>> start Supplied entries

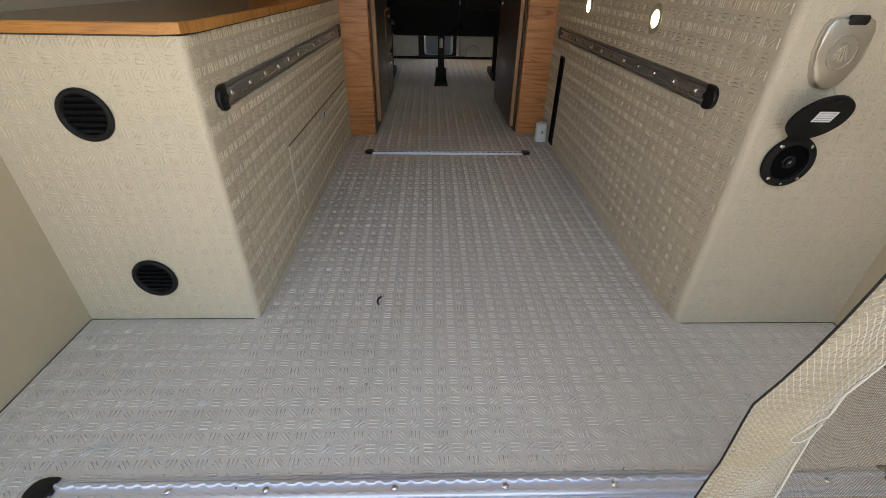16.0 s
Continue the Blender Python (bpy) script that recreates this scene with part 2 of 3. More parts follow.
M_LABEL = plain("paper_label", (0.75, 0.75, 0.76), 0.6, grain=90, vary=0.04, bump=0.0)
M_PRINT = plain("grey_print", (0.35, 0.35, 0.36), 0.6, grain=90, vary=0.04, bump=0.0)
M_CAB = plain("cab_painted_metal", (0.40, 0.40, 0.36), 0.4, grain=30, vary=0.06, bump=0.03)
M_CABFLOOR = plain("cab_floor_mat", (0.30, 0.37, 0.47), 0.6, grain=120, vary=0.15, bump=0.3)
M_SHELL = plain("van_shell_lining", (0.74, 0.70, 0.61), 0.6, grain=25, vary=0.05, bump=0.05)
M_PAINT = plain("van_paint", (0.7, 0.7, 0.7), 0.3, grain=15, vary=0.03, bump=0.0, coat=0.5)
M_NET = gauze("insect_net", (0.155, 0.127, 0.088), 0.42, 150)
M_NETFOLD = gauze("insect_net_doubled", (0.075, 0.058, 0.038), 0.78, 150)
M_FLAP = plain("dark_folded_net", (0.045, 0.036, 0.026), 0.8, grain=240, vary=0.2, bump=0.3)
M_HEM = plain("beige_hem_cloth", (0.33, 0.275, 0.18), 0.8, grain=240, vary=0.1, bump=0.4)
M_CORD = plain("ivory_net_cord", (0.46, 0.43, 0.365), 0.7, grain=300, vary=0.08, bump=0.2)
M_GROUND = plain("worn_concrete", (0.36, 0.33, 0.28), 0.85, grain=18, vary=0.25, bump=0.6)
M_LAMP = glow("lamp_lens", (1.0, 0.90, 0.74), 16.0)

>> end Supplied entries
>> start Supplied entries

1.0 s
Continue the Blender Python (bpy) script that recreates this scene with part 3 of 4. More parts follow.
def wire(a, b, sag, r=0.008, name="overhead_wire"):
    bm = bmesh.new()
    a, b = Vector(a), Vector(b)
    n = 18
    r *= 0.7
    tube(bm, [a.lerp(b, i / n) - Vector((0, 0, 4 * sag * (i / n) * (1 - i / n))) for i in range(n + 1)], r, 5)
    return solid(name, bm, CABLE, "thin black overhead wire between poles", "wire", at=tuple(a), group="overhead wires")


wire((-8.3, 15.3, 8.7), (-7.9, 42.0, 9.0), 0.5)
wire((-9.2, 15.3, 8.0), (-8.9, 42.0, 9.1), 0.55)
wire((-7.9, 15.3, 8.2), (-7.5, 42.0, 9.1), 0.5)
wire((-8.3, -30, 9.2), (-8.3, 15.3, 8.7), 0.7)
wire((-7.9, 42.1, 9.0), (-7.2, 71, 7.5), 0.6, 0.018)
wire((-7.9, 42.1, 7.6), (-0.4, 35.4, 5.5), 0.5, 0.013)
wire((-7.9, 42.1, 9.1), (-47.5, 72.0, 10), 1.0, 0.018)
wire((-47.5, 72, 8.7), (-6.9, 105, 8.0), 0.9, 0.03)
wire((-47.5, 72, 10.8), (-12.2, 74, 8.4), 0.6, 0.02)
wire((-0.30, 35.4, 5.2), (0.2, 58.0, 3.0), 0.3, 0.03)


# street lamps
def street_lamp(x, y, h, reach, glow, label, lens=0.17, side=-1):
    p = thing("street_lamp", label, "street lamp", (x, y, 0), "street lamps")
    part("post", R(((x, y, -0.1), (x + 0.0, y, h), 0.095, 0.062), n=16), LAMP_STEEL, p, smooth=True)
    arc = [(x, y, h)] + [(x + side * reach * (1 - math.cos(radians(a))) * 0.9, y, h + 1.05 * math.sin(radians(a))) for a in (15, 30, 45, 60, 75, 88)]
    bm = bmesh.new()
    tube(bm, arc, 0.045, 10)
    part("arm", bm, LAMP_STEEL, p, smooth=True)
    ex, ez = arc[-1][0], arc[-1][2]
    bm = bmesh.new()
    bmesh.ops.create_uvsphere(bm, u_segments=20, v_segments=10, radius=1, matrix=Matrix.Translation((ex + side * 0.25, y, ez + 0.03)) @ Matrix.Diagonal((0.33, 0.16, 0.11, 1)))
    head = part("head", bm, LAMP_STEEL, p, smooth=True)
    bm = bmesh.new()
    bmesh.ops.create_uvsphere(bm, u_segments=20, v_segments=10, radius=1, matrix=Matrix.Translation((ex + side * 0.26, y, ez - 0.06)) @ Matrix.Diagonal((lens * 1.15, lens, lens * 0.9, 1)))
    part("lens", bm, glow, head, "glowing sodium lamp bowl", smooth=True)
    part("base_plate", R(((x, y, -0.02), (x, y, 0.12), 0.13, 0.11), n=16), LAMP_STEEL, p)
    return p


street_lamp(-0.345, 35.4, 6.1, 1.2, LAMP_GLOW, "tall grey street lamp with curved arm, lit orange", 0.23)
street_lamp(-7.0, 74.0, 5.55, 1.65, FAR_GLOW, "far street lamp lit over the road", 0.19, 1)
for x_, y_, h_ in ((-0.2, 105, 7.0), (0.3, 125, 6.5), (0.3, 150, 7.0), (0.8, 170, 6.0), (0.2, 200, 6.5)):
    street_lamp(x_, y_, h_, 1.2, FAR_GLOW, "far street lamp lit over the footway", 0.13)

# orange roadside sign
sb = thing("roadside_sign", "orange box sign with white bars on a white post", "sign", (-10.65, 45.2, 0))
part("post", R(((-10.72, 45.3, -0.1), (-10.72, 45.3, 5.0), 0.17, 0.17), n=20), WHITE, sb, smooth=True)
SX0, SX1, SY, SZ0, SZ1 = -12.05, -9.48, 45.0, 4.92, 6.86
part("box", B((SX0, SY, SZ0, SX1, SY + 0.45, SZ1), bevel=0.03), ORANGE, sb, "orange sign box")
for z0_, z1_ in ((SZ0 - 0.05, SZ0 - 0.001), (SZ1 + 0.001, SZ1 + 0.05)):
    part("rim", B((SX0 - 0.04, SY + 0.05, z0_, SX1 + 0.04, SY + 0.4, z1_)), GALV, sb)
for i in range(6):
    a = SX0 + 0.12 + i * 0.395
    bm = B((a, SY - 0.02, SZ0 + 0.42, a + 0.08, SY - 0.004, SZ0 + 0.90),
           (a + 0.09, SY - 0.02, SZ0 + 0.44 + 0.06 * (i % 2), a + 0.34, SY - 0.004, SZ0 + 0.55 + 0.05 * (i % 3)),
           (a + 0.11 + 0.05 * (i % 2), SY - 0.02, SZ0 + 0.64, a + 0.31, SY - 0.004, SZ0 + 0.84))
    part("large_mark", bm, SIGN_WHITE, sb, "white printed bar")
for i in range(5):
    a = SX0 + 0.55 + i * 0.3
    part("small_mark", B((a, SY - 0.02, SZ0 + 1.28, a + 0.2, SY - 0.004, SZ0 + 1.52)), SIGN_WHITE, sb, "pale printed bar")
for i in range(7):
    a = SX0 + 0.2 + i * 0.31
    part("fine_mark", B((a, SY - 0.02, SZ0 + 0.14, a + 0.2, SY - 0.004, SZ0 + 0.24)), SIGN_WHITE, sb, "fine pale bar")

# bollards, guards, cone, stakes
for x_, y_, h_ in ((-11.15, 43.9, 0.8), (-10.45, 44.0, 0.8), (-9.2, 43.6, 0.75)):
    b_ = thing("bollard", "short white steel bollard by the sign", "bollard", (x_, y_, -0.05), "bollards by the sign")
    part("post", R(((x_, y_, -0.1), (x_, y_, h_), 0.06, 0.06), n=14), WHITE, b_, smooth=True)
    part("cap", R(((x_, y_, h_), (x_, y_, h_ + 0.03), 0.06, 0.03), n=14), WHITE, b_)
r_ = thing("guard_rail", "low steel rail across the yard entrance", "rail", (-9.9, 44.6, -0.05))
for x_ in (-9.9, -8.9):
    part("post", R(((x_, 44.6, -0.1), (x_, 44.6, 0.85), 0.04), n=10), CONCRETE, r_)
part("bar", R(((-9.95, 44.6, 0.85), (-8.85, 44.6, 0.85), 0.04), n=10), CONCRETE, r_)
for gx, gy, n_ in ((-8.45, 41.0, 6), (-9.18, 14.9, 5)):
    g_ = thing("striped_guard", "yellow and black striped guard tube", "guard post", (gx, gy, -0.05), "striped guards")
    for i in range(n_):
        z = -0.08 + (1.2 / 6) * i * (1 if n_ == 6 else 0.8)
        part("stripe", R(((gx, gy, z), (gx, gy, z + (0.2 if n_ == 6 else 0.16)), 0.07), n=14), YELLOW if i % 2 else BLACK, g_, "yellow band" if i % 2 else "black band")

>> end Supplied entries

== Work to be completed ==
Check each line in the records for the word "script" and say how many have it, with nothing else.

== Task result ==
2